Promoting the Western canon shouldn’t only be a Republican talking point.

Cornel West and Jeremy Wayne Tate:

Gov. Ron DeSantis just gave a welcome boost to the classical-education movement. He signed legislation allowing high-school students to qualify for Bright Futures scholarships, a state fund for college education, by submitting scores from the Classic Learning Test instead of the SAT alone.

This move will likely be portrayed, wrongly, as partisan and conservative. But the greatest works of civilization have always been about spurring—not preventing—radical change. They teach us about the revolutionary ideas of the past and help us better understand the present. The richest ideas of what it means to be human are those that have stood the test of time.

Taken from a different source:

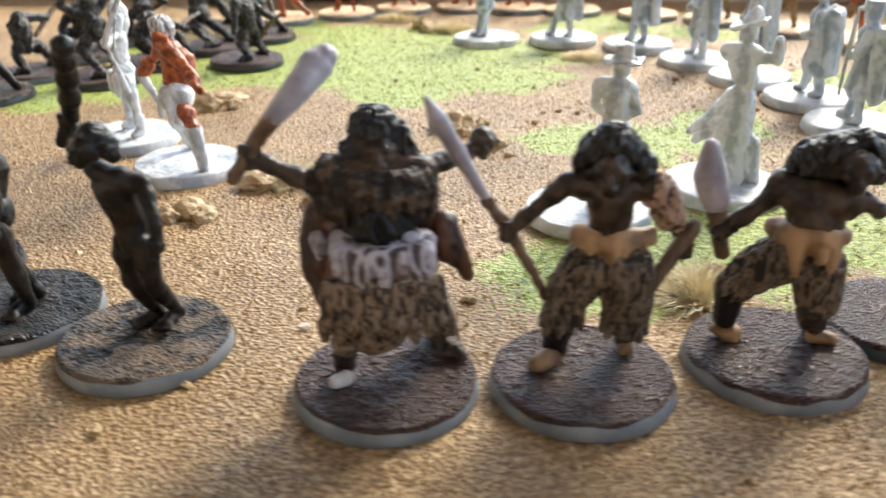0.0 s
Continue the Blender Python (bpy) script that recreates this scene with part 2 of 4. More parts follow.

Many of the seminal works of literature, history, philosophy, science and theology were revolutionary in their respective ages. Turn the pages of Galileo Galilei’s “Two New Sciences” and you’ll experience the alteration of humanity’s view of itself in relation to the heavens. By disproving the then-common belief that the planets revolved around the Earth rather than the sun, Galileo laid the foundation for modern science. Isaac Newton, swept aside what remained of the Old World’s scientific superstitions—only to find himself upstaged two centuries later by Albert Einstein’s “Relativity.”

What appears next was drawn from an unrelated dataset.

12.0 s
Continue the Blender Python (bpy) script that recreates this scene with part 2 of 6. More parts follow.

Like revolutionary ideas today, the ideas of yesterday were provocative and, in many cases, much more consequential. Galileo was put on trial because he upset the status quo. In the 13th century, Bishop Stephen Tempier of Paris condemned key works of theologian Thomas Aquinas for being too radical. Soviet dissident Alexander Solzhenitsyn and civil-rights activist Martin Luther King Jr. were imprisoned for their views. In colonial America, James Madison and his co-authors feared printing their names on the Federalist Papers, so they hid under aliases. Even the most mild-mannered of philosophers stirred trouble for thinking against the grain. Plato watched his great teacher Socrates put to death for his teachings.